Saturday night, after Chapman refused to deliver another implosion for the ages, that felt like a doable proposition. Amazing, given that for most of the day it seemed like Fenway was the place where the Yankees’ 2021 season had gone to die.

What did this all mean?

“That we’re in the fight,” manager Aaron Boone said, “and that we’ve actually played some really good baseball over the last couple of weeks, sprinkled in with some really difficult, devastating losses. I’m not surprised, but these guys haven’t wavered. They haven’t folded up or felt sorry for themselves or anything like that.”

Maybe they would have folded without the energy and urgency provided by Estevan Florial and Greg Allen, who have all but performed life-saving CPR on this team. For all the good they have done, Florial and Allen nearly committed a disastrous unforced error in the eighth, when they bumped each other in pursuit of J.D. Martinez’s two-out, two-on fly. Allen made the catch to preserve his team’s 4-3 lead, and the two engaged in a spirited conversation on the way back to the dugout, with Allen pointing two fingers at his own two eyes and Florial throwing his left arm around his teammate’s shoulder.

The most encouraging development from that play?
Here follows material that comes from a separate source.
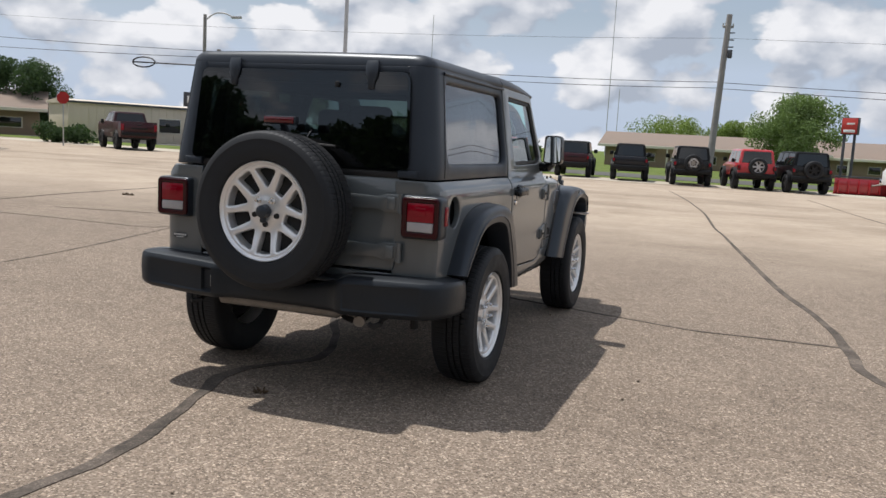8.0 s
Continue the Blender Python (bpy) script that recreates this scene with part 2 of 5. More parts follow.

Two newbie Yankees with a lot to lose both fearlessly went after the ball with the sun in their eyes.

“Any time you win a tough game like this against a tough opponent in this building,” Boone said, “that’s hopefully something that does give you confidence, and does help you along through the long season, especially with some of the younger guys that we have playing and playing in this environment, some for the first time. Hopefully it is something that does give you a little bit of confidence that you can play in this kind of environment.”

Of course, Boone is a leading scholar in the field of big rivalry moments. His walk-off Game 7 homer against the Red Sox in 2003 would not be recalled quite as fondly had it been launched against, say, the Twins.

The Yankees need to win Sunday to split the series, and to back up the message they just sent to Boston and the rest of the American League. And after his players return off the injured list, Boone needs to keep the speed and excitement embodied by Florial and Allen a part of what he’s trying to accomplish.

His Yankees have the talent to make it to the playoffs. Saturday, they showed they might have enough heart to get there too.